■ Task directions
Omit pictures and quote the listing below line by line, from its start through the line that holds "pose from metres".

■ Dataset excerpt
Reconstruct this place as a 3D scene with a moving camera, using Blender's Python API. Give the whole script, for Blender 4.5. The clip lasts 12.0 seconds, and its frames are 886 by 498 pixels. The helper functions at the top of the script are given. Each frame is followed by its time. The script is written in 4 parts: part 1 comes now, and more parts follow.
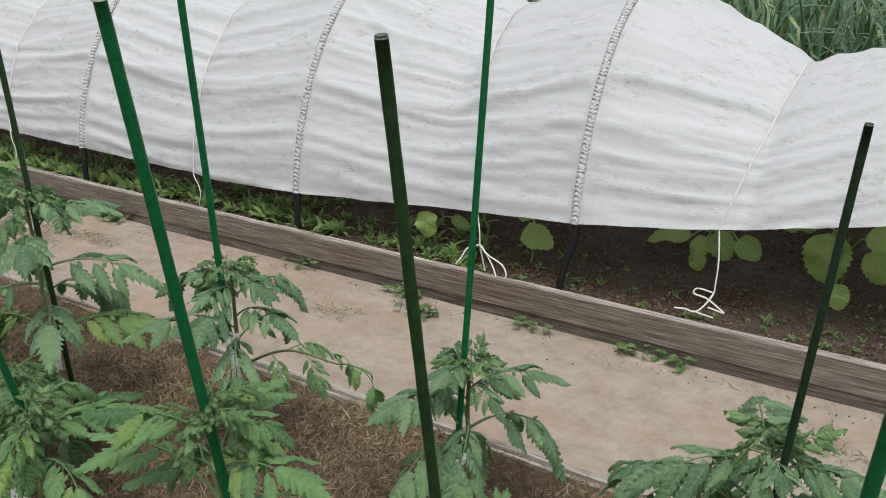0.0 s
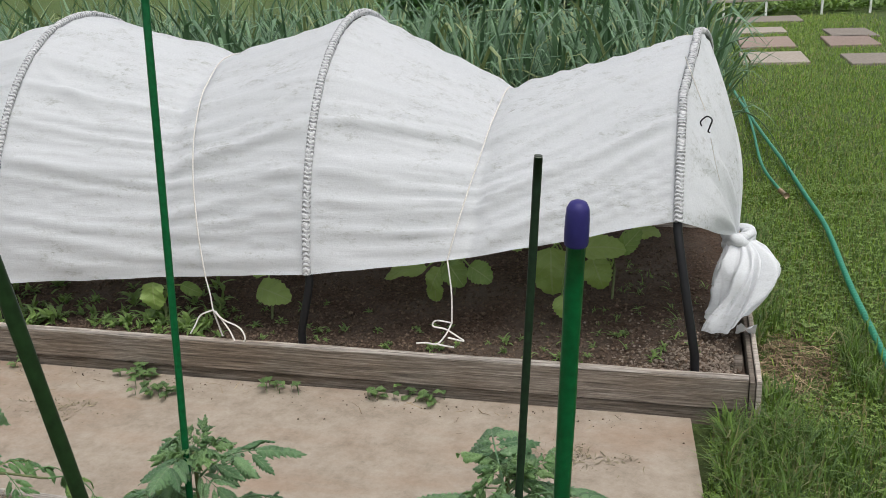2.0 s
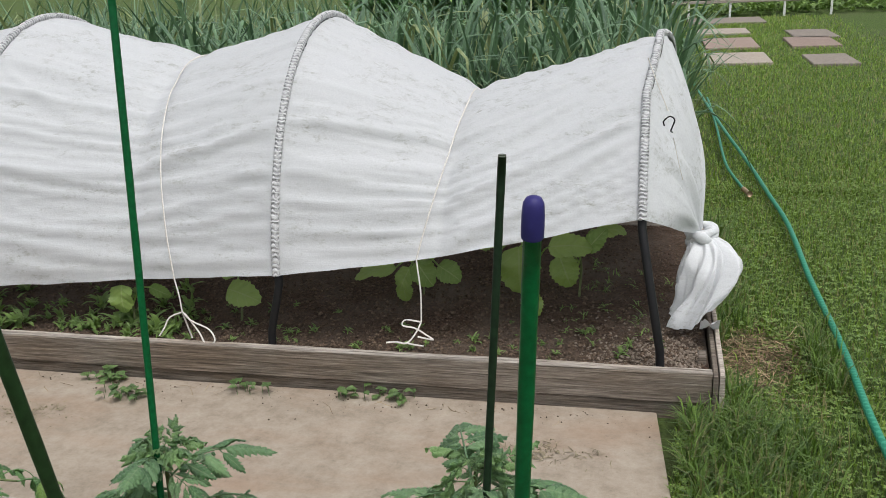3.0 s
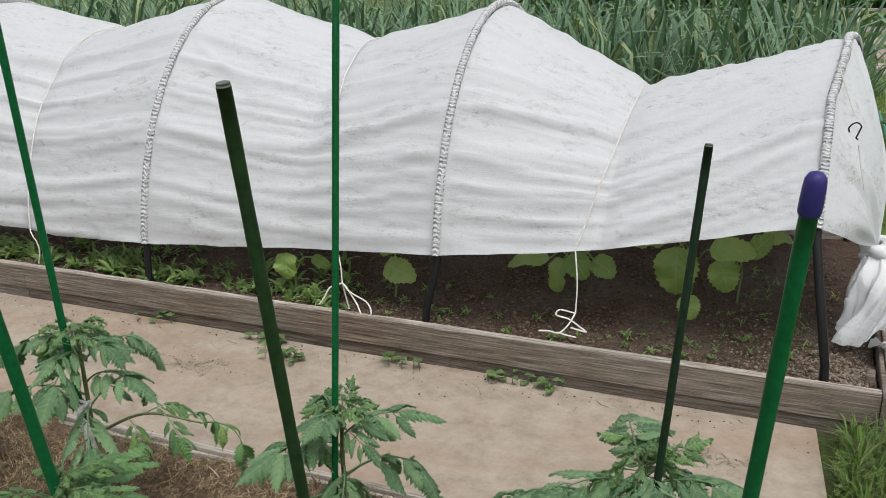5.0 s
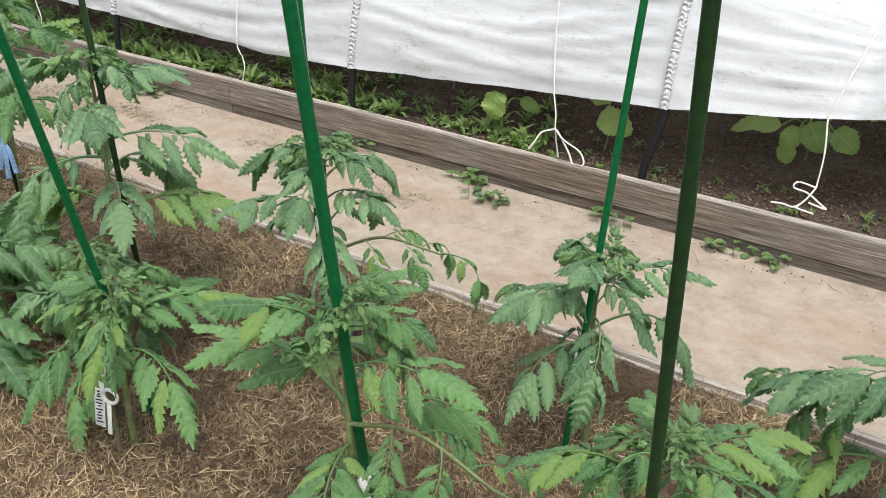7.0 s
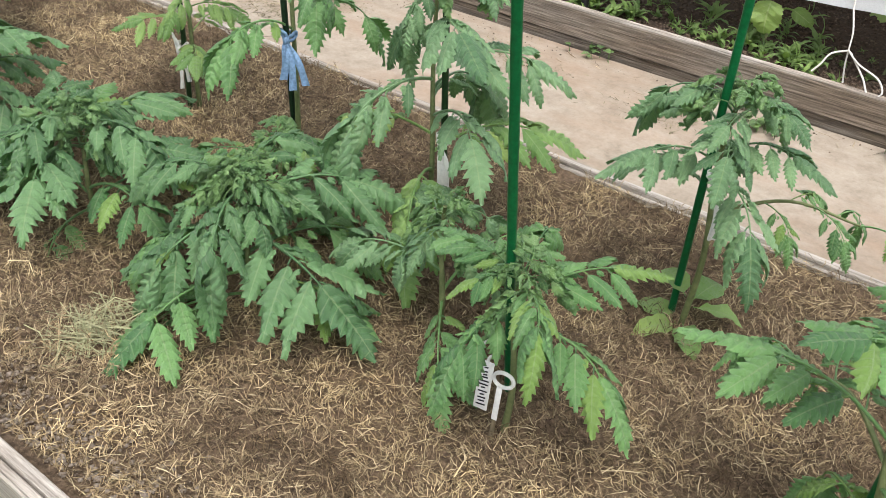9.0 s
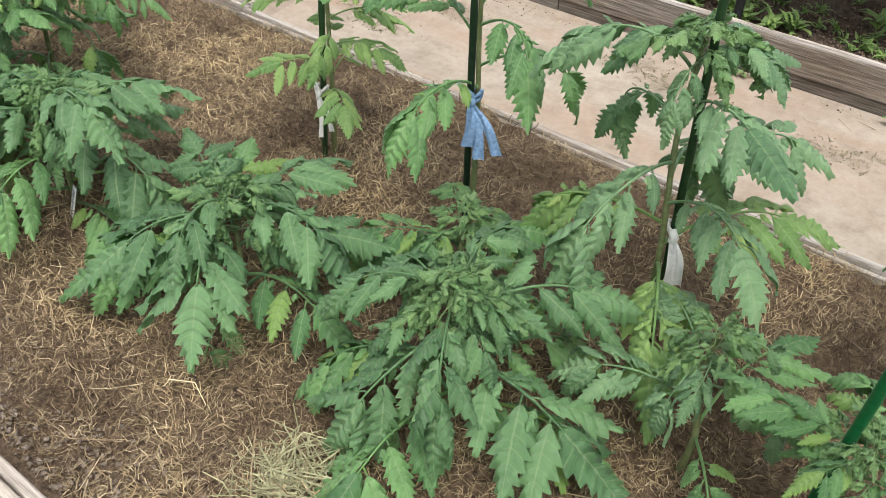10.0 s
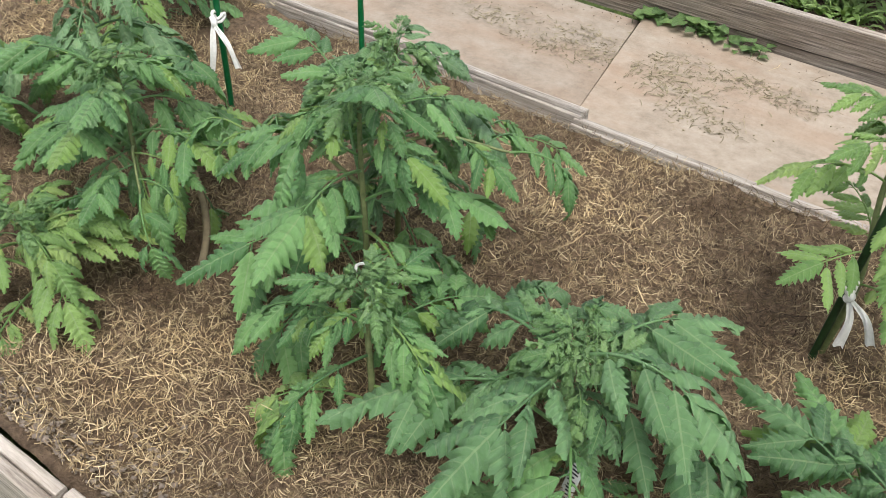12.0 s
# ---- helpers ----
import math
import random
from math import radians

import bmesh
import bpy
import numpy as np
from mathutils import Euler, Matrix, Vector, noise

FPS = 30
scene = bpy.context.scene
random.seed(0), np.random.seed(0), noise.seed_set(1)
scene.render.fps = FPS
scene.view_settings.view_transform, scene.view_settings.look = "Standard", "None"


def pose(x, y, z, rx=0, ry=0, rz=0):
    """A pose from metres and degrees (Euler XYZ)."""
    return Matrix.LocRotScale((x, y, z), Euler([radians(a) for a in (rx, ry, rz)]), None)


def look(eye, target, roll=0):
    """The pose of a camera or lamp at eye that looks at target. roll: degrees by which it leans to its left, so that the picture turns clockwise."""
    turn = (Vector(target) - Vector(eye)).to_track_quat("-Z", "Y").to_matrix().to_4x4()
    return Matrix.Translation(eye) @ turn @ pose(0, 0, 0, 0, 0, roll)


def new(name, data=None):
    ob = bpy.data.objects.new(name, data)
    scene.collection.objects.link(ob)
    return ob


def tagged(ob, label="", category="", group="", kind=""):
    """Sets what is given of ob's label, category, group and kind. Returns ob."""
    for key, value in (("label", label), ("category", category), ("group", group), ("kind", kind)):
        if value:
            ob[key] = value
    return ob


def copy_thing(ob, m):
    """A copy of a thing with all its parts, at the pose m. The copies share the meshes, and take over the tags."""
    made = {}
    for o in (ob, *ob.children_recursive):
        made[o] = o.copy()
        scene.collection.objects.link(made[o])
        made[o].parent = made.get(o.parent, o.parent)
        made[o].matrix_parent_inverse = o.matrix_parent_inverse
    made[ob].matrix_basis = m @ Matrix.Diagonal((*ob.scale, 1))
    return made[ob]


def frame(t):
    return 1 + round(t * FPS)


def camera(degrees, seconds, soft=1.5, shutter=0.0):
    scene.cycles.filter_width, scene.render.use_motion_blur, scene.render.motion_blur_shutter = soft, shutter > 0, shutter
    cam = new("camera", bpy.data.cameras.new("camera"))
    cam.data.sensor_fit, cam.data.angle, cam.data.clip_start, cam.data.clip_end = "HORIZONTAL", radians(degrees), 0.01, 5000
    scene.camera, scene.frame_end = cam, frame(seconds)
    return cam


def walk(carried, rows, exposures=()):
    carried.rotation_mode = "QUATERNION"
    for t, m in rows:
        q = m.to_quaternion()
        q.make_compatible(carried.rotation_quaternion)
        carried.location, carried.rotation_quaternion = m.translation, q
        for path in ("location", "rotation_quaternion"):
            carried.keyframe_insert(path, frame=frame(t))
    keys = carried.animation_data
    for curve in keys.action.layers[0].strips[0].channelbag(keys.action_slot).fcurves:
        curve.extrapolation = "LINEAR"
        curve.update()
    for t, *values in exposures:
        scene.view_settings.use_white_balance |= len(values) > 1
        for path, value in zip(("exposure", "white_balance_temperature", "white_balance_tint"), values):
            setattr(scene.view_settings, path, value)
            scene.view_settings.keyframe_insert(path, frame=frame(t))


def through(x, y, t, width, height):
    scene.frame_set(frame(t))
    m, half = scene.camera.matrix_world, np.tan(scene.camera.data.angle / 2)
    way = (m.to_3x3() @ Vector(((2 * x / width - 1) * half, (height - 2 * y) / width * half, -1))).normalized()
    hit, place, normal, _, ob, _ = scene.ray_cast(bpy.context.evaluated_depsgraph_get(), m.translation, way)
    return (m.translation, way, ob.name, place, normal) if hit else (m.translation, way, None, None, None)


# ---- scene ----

■ Full response
Reconstruct this place as a 3D scene with a moving camera, using Blender's Python API. Give the whole script, for Blender 4.5. The clip lasts 12.0 seconds, and its frames are 886 by 498 pixels. The helper functions at the top of the script are given. Each frame is followed by its time. The script is written in 4 parts: part 1 comes now, and more parts follow.
0.0 s
2.0 s
3.0 s
5.0 s
7.0 s
9.0 s
10.0 s
12.0 s
# ---- helpers ----
import math
import random
from math import radians

import bmesh
import bpy
import numpy as np
from mathutils import Euler, Matrix, Vector, noise

FPS = 30
scene = bpy.context.scene
random.seed(0), np.random.seed(0), noise.seed_set(1)
scene.render.fps = FPS
scene.view_settings.view_transform, scene.view_settings.look = "Standard", "None"


def pose(x, y, z, rx=0, ry=0, rz=0):
    """A pose from metres and degrees (Euler XYZ)."""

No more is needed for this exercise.